• **Given problem**: Below are records; count the lines that contain "part" and give only the total.

• **Stored data**:

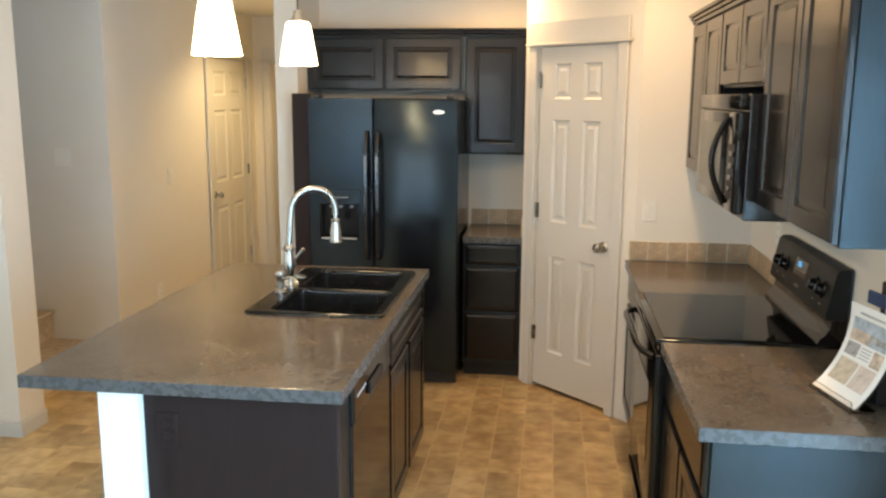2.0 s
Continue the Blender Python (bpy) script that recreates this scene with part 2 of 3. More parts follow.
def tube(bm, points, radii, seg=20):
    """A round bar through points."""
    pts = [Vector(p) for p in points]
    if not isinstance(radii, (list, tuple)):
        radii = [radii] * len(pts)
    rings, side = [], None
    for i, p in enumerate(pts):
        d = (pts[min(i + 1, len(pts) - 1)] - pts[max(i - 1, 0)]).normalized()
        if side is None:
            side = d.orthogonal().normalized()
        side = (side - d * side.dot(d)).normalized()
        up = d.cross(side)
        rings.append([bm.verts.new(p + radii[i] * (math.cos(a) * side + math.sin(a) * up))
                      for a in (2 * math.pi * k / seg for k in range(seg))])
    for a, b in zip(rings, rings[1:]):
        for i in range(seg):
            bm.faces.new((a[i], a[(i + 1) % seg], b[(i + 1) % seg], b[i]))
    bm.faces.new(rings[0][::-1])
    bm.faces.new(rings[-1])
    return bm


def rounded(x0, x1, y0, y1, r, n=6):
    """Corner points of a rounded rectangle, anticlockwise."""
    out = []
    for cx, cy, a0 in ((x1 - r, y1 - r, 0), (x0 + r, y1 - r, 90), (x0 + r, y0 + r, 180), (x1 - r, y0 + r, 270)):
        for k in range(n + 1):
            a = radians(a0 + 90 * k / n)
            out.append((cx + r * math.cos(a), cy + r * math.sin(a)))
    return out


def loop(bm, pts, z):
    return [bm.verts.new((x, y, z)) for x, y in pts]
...
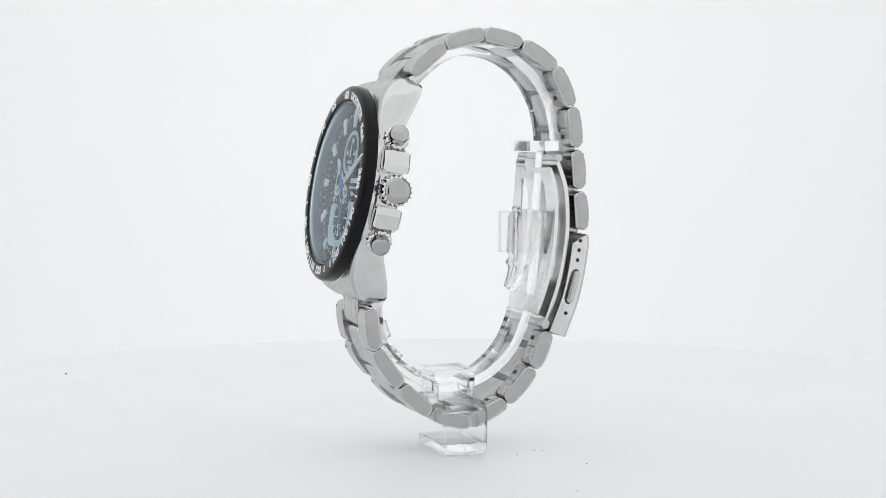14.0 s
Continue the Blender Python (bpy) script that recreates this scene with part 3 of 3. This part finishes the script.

• **Problem solution**: 2